**REQUEST:** Retype the data that follows line by line, exactly, and leave its pictures out.

☆ ☆ ☆ ☆ ☆

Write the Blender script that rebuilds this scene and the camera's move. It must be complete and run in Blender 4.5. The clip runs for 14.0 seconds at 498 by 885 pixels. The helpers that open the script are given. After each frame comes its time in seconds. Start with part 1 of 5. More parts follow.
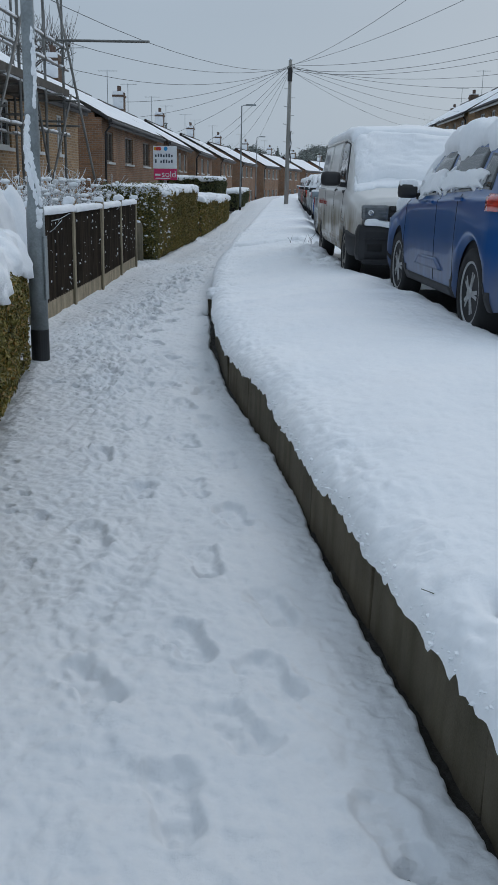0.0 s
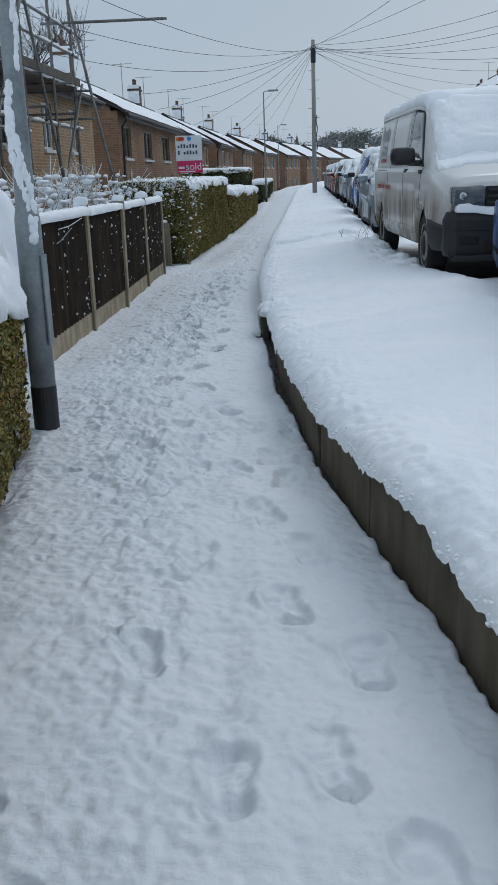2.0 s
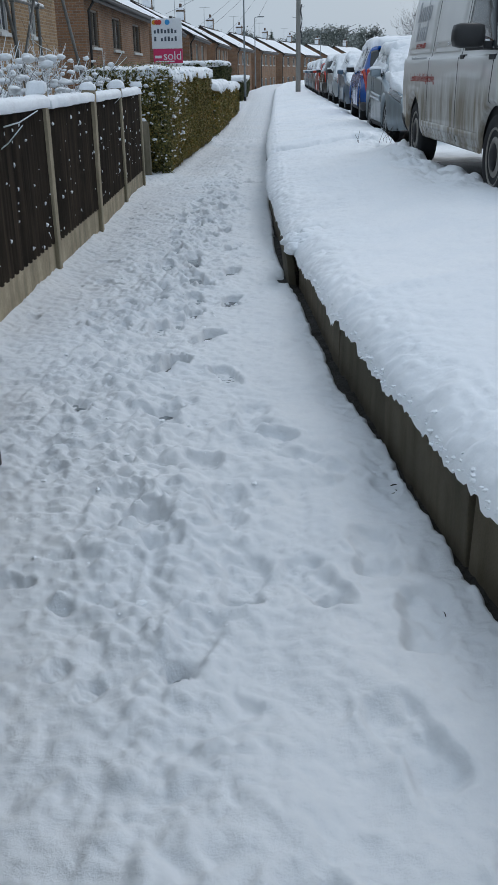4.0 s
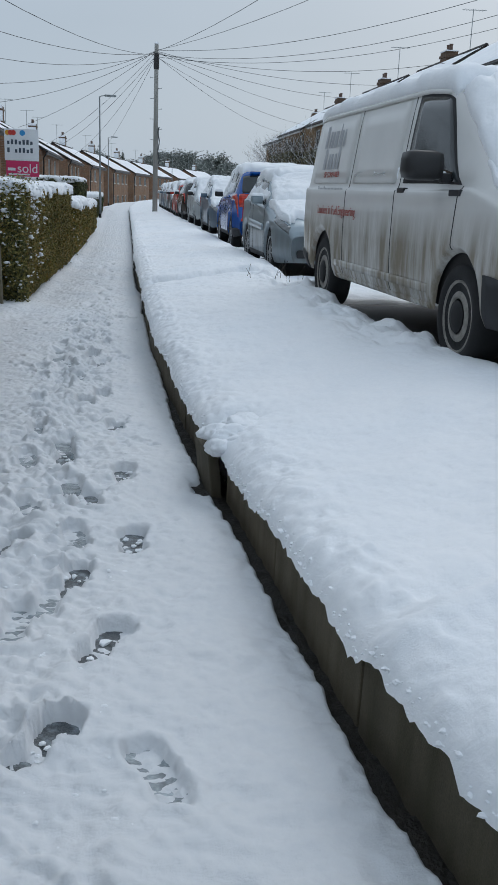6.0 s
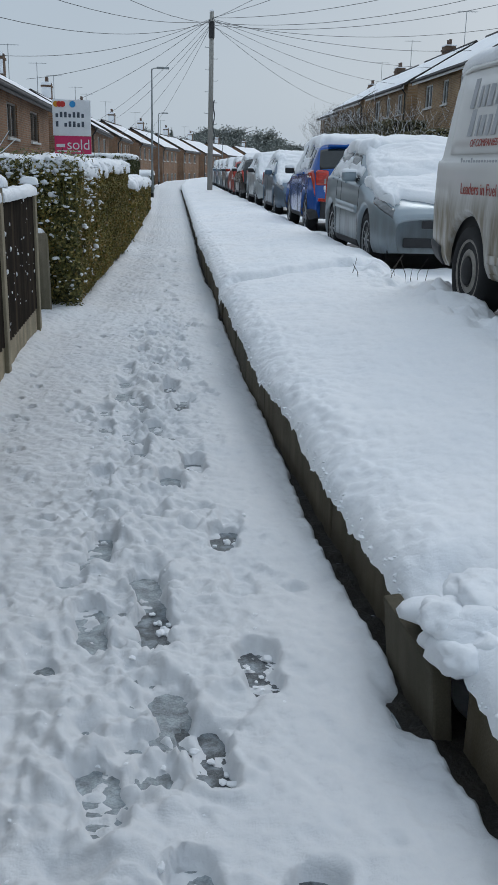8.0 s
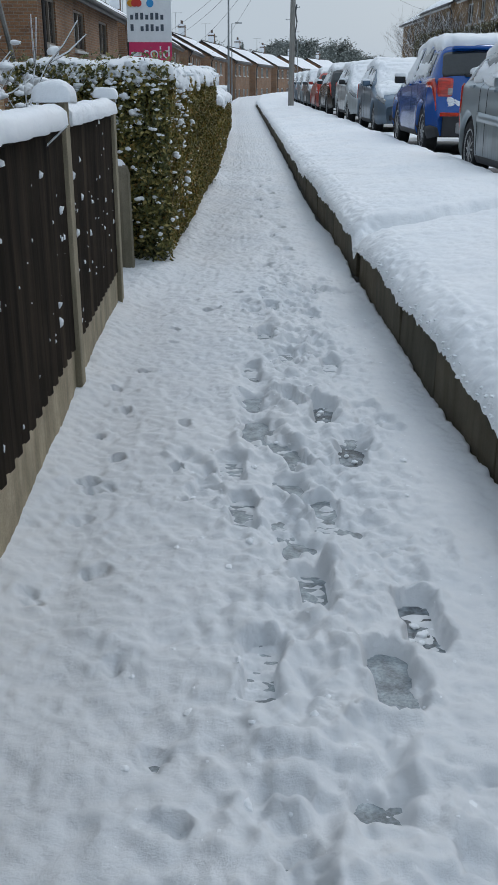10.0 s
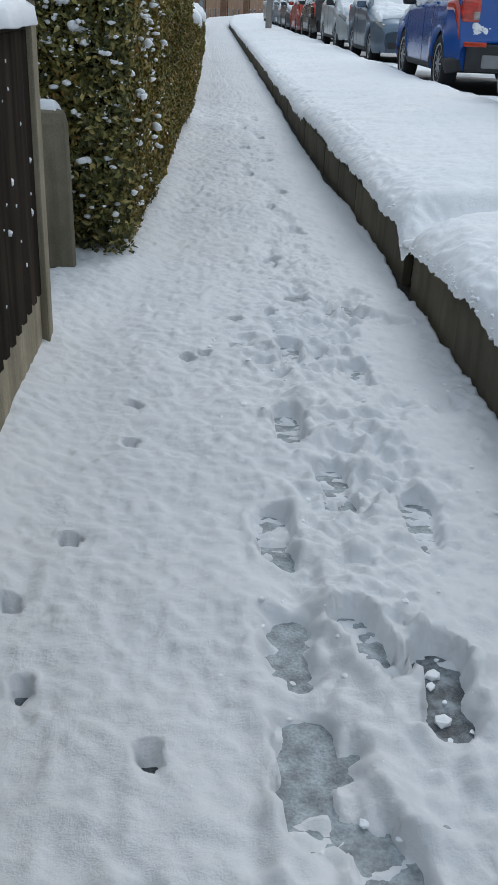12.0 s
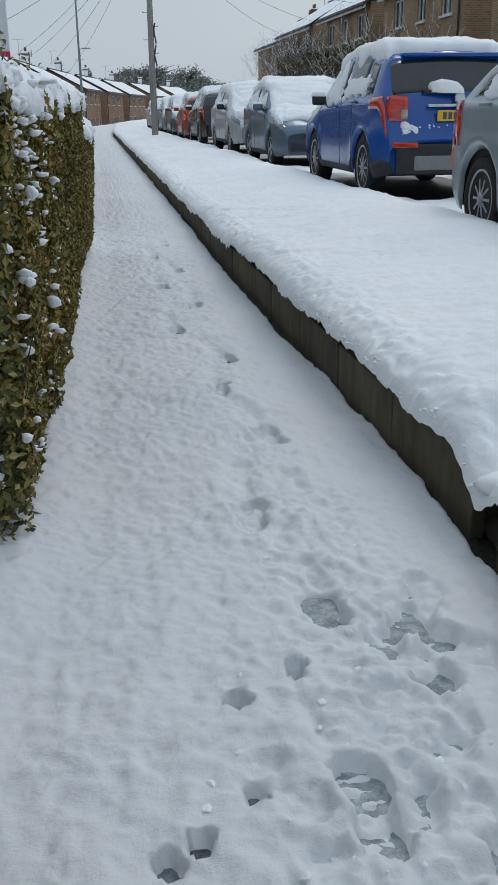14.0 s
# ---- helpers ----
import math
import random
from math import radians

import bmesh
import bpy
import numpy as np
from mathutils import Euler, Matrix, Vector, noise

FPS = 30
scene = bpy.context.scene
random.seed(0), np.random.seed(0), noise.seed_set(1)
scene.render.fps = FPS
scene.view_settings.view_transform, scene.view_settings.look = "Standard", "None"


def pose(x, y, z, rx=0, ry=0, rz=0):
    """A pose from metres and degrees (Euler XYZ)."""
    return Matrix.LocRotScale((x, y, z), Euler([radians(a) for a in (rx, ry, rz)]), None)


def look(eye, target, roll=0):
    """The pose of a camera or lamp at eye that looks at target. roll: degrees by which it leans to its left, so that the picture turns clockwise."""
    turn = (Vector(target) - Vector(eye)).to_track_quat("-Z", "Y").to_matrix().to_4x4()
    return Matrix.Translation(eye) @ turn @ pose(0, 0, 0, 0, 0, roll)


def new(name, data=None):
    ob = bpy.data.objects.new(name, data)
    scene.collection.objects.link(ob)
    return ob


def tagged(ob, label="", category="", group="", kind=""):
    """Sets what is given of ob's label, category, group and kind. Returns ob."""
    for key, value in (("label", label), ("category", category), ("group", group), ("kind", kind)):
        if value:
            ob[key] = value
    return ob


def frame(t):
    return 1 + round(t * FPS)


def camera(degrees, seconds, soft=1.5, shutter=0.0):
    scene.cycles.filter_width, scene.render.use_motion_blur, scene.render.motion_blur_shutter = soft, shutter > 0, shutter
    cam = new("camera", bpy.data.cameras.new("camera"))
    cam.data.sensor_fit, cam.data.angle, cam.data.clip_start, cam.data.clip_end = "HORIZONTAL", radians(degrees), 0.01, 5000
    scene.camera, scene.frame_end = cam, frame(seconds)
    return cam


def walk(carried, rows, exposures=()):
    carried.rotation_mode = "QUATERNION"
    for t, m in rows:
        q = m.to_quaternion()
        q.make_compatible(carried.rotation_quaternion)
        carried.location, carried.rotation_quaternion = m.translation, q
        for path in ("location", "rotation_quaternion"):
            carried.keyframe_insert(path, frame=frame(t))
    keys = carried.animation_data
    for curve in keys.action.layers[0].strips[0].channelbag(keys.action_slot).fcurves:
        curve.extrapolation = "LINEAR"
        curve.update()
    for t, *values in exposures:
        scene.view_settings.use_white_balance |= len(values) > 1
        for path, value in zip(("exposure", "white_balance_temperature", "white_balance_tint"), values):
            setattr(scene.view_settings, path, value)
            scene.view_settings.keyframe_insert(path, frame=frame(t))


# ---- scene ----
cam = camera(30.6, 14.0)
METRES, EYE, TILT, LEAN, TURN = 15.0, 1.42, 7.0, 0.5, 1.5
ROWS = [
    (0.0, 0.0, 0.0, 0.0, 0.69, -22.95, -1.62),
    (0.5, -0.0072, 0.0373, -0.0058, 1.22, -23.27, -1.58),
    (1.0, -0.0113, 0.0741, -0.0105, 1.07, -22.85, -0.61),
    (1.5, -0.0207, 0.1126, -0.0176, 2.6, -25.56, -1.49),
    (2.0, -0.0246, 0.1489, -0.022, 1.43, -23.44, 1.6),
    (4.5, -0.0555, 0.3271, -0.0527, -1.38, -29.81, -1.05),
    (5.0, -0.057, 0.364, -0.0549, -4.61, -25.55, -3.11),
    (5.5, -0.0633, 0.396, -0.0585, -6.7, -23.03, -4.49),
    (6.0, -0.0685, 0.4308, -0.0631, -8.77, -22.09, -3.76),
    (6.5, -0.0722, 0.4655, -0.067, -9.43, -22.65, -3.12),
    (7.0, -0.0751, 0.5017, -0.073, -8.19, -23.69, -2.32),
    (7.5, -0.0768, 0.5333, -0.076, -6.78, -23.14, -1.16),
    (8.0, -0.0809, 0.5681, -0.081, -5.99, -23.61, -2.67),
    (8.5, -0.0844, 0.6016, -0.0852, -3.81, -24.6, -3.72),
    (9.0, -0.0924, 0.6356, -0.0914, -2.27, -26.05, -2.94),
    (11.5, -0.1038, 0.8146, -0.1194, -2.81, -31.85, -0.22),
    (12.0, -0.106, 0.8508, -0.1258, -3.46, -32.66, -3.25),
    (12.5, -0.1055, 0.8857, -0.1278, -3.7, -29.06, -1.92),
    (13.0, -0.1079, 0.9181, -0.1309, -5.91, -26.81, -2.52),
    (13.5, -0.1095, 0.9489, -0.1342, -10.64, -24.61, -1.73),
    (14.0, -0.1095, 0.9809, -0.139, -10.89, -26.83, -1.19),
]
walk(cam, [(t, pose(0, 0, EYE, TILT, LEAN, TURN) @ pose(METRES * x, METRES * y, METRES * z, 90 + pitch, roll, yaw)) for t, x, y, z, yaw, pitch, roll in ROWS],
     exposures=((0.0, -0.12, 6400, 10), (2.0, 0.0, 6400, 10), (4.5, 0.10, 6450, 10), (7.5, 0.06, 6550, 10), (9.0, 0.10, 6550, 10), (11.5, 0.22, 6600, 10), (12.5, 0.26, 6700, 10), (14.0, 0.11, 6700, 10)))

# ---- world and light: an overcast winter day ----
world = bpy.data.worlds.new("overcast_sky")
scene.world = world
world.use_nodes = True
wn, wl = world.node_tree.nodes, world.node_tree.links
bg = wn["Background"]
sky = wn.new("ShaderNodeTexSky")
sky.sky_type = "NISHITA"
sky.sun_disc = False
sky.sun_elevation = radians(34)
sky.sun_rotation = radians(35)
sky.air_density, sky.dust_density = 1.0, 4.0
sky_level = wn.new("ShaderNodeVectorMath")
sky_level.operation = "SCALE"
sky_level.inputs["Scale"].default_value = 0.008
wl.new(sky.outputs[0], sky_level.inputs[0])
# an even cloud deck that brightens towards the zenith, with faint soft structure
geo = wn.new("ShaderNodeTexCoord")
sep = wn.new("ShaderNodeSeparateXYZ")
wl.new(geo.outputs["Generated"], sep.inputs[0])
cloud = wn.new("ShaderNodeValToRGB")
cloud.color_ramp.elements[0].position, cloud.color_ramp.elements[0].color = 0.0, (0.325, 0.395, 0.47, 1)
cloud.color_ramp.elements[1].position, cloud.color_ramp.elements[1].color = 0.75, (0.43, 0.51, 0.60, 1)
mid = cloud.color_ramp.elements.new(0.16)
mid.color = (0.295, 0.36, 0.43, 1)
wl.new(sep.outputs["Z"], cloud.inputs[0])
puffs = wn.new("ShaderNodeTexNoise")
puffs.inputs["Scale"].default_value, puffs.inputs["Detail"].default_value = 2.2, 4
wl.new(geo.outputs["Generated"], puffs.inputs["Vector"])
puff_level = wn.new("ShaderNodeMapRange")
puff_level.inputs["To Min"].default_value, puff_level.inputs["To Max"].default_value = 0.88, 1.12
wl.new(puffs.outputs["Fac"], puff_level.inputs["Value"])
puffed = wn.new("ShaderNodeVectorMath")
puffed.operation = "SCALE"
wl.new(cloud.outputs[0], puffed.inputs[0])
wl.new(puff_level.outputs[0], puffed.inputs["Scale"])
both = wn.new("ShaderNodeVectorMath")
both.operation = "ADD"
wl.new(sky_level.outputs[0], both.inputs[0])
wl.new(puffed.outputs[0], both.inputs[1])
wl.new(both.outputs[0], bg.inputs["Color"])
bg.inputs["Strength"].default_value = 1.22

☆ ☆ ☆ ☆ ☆

**SOLVED PROBLEM:**
Write the Blender script that rebuilds this scene and the camera's move. It must be complete and run in Blender 4.5. The clip runs for 14.0 seconds at 498 by 885 pixels. The helpers that open the script are given. After each frame comes its time in seconds. Start with part 1 of 5. More parts follow.
0.0 s
2.0 s
4.0 s
6.0 s
8.0 s
10.0 s
12.0 s
14.0 s
# ---- helpers ----
import math
import random
from math import radians

import bmesh
import bpy
import numpy as np
from mathutils import Euler, Matrix, Vector, noise

FPS = 30
scene = bpy.context.scene
random.seed(0), np.random.seed(0), noise.seed_set(1)
scene.render.fps = FPS
scene.view_settings.view_transform, scene.view_settings.look = "Standard", "None"


def pose(x, y, z, rx=0, ry=0, rz=0):
    """A pose from metres and degrees (Euler XYZ)."""
    return Matrix.LocRotScale((x, y, z), Euler([radians(a) for a in (rx, ry, rz)]), None)


def look(eye, target, roll=0):
    """The pose of a camera or lamp at eye that looks at target. roll: degrees by which it leans to its left, so that the picture turns clockwise."""
    turn = (Vector(target) - Vector(eye)).to_track_quat("-Z", "Y").to_matrix().to_4x4()
    return Matrix.Translation(eye) @ turn @ pose(0, 0, 0, 0, 0, roll)


def new(name, data=None):
    ob = bpy.data.objects.new(name, data)
    scene.collection.objects.link(ob)
    return ob


def tagged(ob, label="", category="", group="", kind=""):
    """Sets what is given of ob's label, category, group and kind. Returns ob."""
    for key, value in (("label", label), ("category", category), ("group", group), ("kind", kind)):
        if value:
            ob[key] = value
    return ob


def frame(t):
    return 1 + round(t * FPS)


def camera(degrees, seconds, soft=1.5, shutter=0.0):
    scene.cycles.filter_width, scene.render.use_motion_blur, scene.render.motion_blur_shutter = soft, shutter > 0, shutter
    cam = new("camera", bpy.data.cameras.new("camera"))
    cam.data.sensor_fit, cam.data.angle, cam.data.clip_start, cam.data.clip_end = "HORIZONTAL", radians(degrees), 0.01, 5000
    scene.camera, scene.frame_end = cam, frame(seconds)
    return cam


def walk(carried, rows, exposures=()):
    carried.rotation_mode = "QUATERNION"
    for t, m in rows:
        q = m.to_quaternion()
        q.make_compatible(carried.rotation_quaternion)
        carried.location, carried.rotation_quaternion = m.translation, q
        for path in ("location", "rotation_quaternion"):
            carried.keyframe_insert(path, frame=frame(t))
    keys = carried.animation_data
    for curve in keys.action.layers[0].strips[0].channelbag(keys.action_slot).fcurves:
        curve.extrapolation = "LINEAR"
        curve.update()
    for t, *values in exposures:
        scene.view_settings.use_white_balance |= len(values) > 1
        for path, value in zip(("exposure", "white_balance_temperature", "white_balance_tint"), values):
            setattr(scene.view_settings, path, value)
            scene.view_settings.keyframe_insert(path, frame=frame(t))


# ---- scene ----
cam = camera(30.6, 14.0)
METRES, EYE, TILT, LEAN, TURN = 15.0, 1.42, 7.0, 0.5, 1.5
ROWS = [
    (0.0, 0.0, 0.0, 0.0, 0.69, -22.95, -1.62),
    (0.5, -0.0072, 0.0373, -0.0058, 1.22, -23.27, -1.58),
    (1.0, -0.0113, 0.0741, -0.0105, 1.07, -22.85, -0.61),
    (1.5, -0.0207, 0.1126, -0.0176, 2.6, -25.56, -1.49),
    (2.0, -0.0246, 0.1489, -0.022, 1.43, -23.44, 1.6),
    (4.5, -0.0555, 0.3271, -0.0527, -1.38, -29.81, -1.05),
    (5.0, -0.057, 0.364, -0.0549, -4.61, -25.55, -3.11),
    (5.5, -0.0633, 0.396, -0.0585, -6.7, -23.03, -4.49),
    (6.0, -0.0685, 0.4308, -0.0631, -8.77, -22.09, -3.76),
    (6.5, -0.0722, 0.4655, -0.067, -9.43, -22.65, -3.12),
    (7.0, -0.0751, 0.5017, -0.073, -8.19, -23.69, -2.32),
    (7.5, -0.0768, 0.5333, -0.076, -6.78, -23.14, -1.16),
    (8.0, -0.0809, 0.5681, -0.081, -5.99, -23.61, -2.67),
    (8.5, -0.0844, 0.6016, -0.0852, -3.81, -24.6, -3.72),
    (9.0, -0.0924, 0.6356, -0.0914, -2.27, -26.05, -2.94),
    (11.5, -0.1038, 0.8146, -0.1194, -2.81, -31.85, -0.22),
    (12.0, -0.106, 0.8508, -0.1258, -3.46, -32.66, -3.25),
    (12.5, -0.1055, 0.8857, -0.1278, -3.7, -29.06, -1.92),
    (13.0, -0.1079, 0.9181, -0.1309, -5.91, -26.81, -2.52),
    (13.5, -0.1095, 0.9489, -0.1342, -10.64, -24.61, -1.73),
    (14.0, -0.1095, 0.9809, -0.139, -10.89, -26.83, -1.19),
]
walk(cam, [(t, pose(0, 0, EYE, TILT, LEAN, TURN) @ pose(METRES * x, METRES * y, METRES * z, 90 + pitch, roll, yaw)) for t, x, y, z, yaw, pitch, roll in ROWS],
     exposures=((0.0, -0.12, 6400, 10), (2.0, 0.0, 6400, 10), (4.5, 0.10, 6450, 10), (7.5, 0.06, 6550, 10), (9.0, 0.10, 6550, 10), (11.5, 0.22, 6600, 10), (12.5, 0.26, 6700, 10), (14.0, 0.11, 6700, 10)))

# ---- world and light: an overcast winter day ----
world = bpy.data.worlds.new("overcast_sky")
scene.world = world
world.use_nodes = True
wn, wl = world.node_tree.nodes, world.node_tree.links
bg = wn["Background"]
sky = wn.new("ShaderNodeTexSky")
sky.sky_type = "NISHITA"
sky.sun_disc = False
sky.sun_elevation = radians(34)
sky.sun_rotation = radians(35)
sky.air_density, sky.dust_density = 1.0, 4.0
sky_level = wn.new("ShaderNodeVectorMath")
sky_level.operation = "SCALE"
sky_level.inputs["Scale"].default_value = 0.008
wl.new(sky.outputs[0], sky_level.inputs[0])
# an even cloud deck that brightens towards the zenith, with faint soft structure
geo = wn.new("ShaderNodeTexCoord")
sep = wn.new("ShaderNodeSeparateXYZ")
wl.new(geo.outputs["Generated"], sep.inputs[0])
cloud = wn.new("ShaderNodeValToRGB")
cloud.color_ramp.elements[0].position, cloud.color_ramp.elements[0].color = 0.0, (0.325, 0.395, 0.47, 1)
cloud.color_ramp.elements[1].position, cloud.color_ramp.elements[1].color = 0.75, (0.43, 0.51, 0.60, 1)
mid = cloud.color_ramp.elements.new(0.16)
mid.color = (0.295, 0.36, 0.43, 1)
wl.new(sep.outputs["Z"], cloud.inputs[0])
puffs = wn.new("ShaderNodeTexNoise")
puffs.inputs["Scale"].default_value, puffs.inputs["Detail"].default_value = 2.2, 4
wl.new(geo.outputs["Generated"], puffs.inputs["Vector"])
puff_level = wn.new("ShaderNodeMapRange")
puff_level.inputs["To Min"].default_value, puff_level.inputs["To Max"].default_value = 0.88, 1.12
wl.new(puffs.outputs["Fac"], puff_level.inputs["Value"])
puffed = wn.new("ShaderNodeVectorMath")
puffed.operation = "SCALE"
wl.new(cloud.outputs[0], puffed.inputs[0])
wl.new(puff_level.outputs[0], puffed.inputs["Scale"])
both = wn.new("ShaderNodeVectorMath")
both.operation = "ADD"
wl.new(sky_level.outputs[0], both.inputs[0])
wl.new(puffed.outputs[0], both.inputs[1])
wl.new(both.outputs[0], bg.inputs["Color"])
bg.inputs["Strength"].default_value = 1.22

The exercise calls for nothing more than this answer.